Day 9, Part 2: Sunday, April 30th, 2006
Ontario, California to Beatty, Nevada
The second destination of the day is a giant boulder, out in the middle of the Mojave Desert. In order to get there, I have to go through the unappealing high desert towns of Palmdale and Victorville, via the Pearblossom Highway--route 138. Along the way, I am treated to a rare view of the backside of Mt. Baldy, still covered with gleaming white snow.
It takes a long time to get across the Mojave. On my way there, I wind up somehow buying an In-n-Out t-shirt and seeing more Joshua Trees, boulders and cars than I ever could have imagined existed in this part of the world. I finally pull into the dusty town of Landers and stop for awhile to look at a thing called the Integratron.
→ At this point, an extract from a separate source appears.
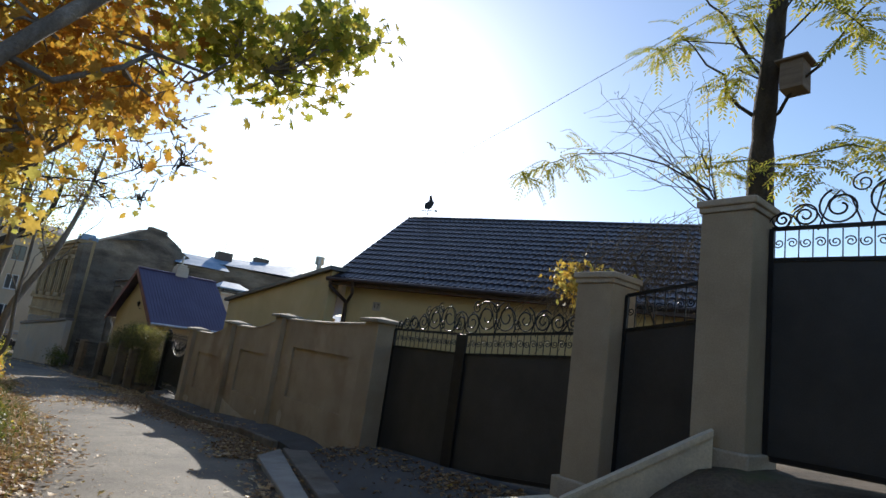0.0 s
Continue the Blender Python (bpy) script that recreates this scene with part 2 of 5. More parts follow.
LITTER = leafy("dry_fallen_leaf", [(0.0, (0.27, 0.14, 0.055)), (0.3, (0.46, 0.27, 0.115)), (0.6, (0.62, 0.42, 0.21)), (0.85, (0.76, 0.6, 0.38)), (0.93, (0.82, 0.7, 0.5)), (1.0, (0.78, 0.54, 0.06))], 0.38, 0.55)


def glass_material():
    m = bpy.data.materials.new("window_glass")
    m.use_nodes = True
    b = m.node_tree.nodes["Principled BSDF"]
    b.inputs["Base Color"].default_value = (0.035, 0.045, 0.055, 1)
    b.inputs["Roughness"].default_value = 0.06
    b.inputs["IOR"].default_value = 1.5
    return m


GLASS = glass_material()


# ---- mesh helpers ----
class Shape:
    """Corners and faces gathered for one mesh."""

    def __init__(self):
        self.v, self.f = [], []

    def add(self, verts, faces):
        n = len(self.v)
        self.v += [tuple(p) for p in verts]
        self.f += [tuple(n + i for i in f) for f in faces]
        return self

    def box(self, x0, x1, y0, y1, z0, z1, c=0.0, m=None):
        """A box, its edges cut at c."""
        if c <= 0:
            vs = [(x, y, z) for z in (z0, z1) for y in (y0, y1) for x in (x0, x1)]
            fs = [(0, 2, 3, 1), (4, 5, 7, 6), (0, 1, 5, 4), (2, 6, 7, 3), (0, 4, 6, 2), (1, 3, 7, 5)]
        else:
            bm = bmesh.new()
            bmesh.ops.create_cube(bm, size=1.0, matrix=Matrix.LocRotScale(((x0 + x1) / 2, (y0 + y1) / 2, (z0 + z1) / 2), None, (x1 - x0, y1 - y0, z1 - z0)))
            bmesh.ops.bevel(bm, geom=bm.edges[:], offset=c, segments=2, profile=0.5, affect="EDGES")
            bm.verts.index_update()
            vs, fs = [v.co[:] for v in bm.verts], [[v.index for v in f.verts] for f in bm.faces]
            bm.free()
        if m is not None:
            vs = [(m @ Vector(p))[:] for p in vs]
        return self.add(vs, fs)

    def tube(self, pts, radii, n=8, caps=True):
        """A round bar along pts."""
        pts = [Vector(p) for p in pts]
        if not hasattr(radii, "__len__"):
            radii = [radii] * len(pts)
        vs, fs = [], []
        side = None
        for i, p in enumerate(pts):
            way = (pts[min(i + 1, len(pts) - 1)] - pts[max(i - 1, 0)])
            way = way.normalized() if way.length > 1e-9 else Vector((0, 0, 1))
            if side is None:
                side = way.orthogonal().normalized()
            side = side - way * side.dot(way)
            side = side.normalized() if side.length > 1e-6 else way.orthogonal().normalized()
            up = way.cross(side)
            for k in range(n):
                a = 2 * math.pi * k / n
                vs.append(p + (side * math.cos(a) + up * math.sin(a)) * radii[i])
        for i in range(len(pts) - 1):
            for k in range(n):
                a, b = i * n + k, i * n + (k + 1) % n
                fs.append((a, b, b + n, a + n))
        if caps:
            fs += [tuple(range(n - 1, -1, -1)), tuple(range((len(pts) - 1) * n, len(pts) * n))]
        return self.add(vs, fs)

    def prism(self, outline, depth, m):
        """A flat outline in the local xy plane of m, depth thick along its z."""
        n = len(outline)
        vs = [(m @ Vector((x, y, z)))[:] for z in (0, depth) for x, y in outline]
        fs = [tuple(range(n - 1, -1, -1)), tuple(range(n, 2 * n))] + [(i, (i + 1) % n, n + (i + 1) % n, n + i) for i in range(n)]
        return self.add(vs, fs)

    def grid(self, rows):
        """A sheet through rows of points."""
        w = len(rows[0])
        vs = [p for r in rows for p in r]
        fs = [(i * w + k, i * w + k + 1, (i + 1) * w + k + 1, (i + 1) * w + k) for i in range(len(rows) - 1) for k in range(w - 1)]
        return self.add(vs, fs)

    def mesh(self, name, material, smooth=False):
        me = bpy.data.meshes.new(name)
        me.from_pydata(self.v, [], self.f)
        me.materials.append(material)
        bm = bmesh.new()
        bm.from_mesh(me)
        bmesh.ops.recalc_face_normals(bm, faces=bm.faces)
        bm.to_mesh(me)
        bm.free()
        if smooth:
            me.shade_smooth()
        return me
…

As the sign explains, this structure was built by some nutcase who used to live out in the desert under what is supposedly the world's largest free-standing boulder. I watched a show on TV about him once, many years ago--he claimed to have been visited by aliens one night, who explained to him how to rejuvenate living tissue by means of a structure he called the "Integratron". He devoted the rest of his life to building it.
After I watched that show, I was far more fascinated by the idea of living out in the middle of nowhere, underneath a giant boulder, than I was by the possibility of rejuvenating living tissue. So what I really want to see--now that I've come all this way--is that rock. But I see no sign of it anywhere.
Disappointed, I decide to give up my search and move on to destination number three for the day. I head down the gravel driveway next to the Integratron in order to turn around but happen to see a sign pointing down a dirt road, labeled "Giant Rock", at the end of the driveway. I figure that this is what I've been looking for, and so I turn down the road to see what it has to offer.
A couple of sun-soaked Joshua Trees are out there in the emptiness, happy to be alive.
An adventurous twenty minutes later, the road finally tops out near a pile of granite rocks. A couple of joyriders on ATVs buzz past me as I finally get my first view of the giant boulder.
It definitely is big.
An internet search had already informed me that the boulder had split in two a couple of years ago, after a group of hippies living underneath it had lit one fire too many under its belly. A group of similar people is out there when I arrive, talking in the shadow of the splintered rock about "getting their energy into the right space." I ignore them as I walk around, taking pictures.
The giant boulder itself is just a remnant that has happened to have split off from the larger pile of rocks right next to it.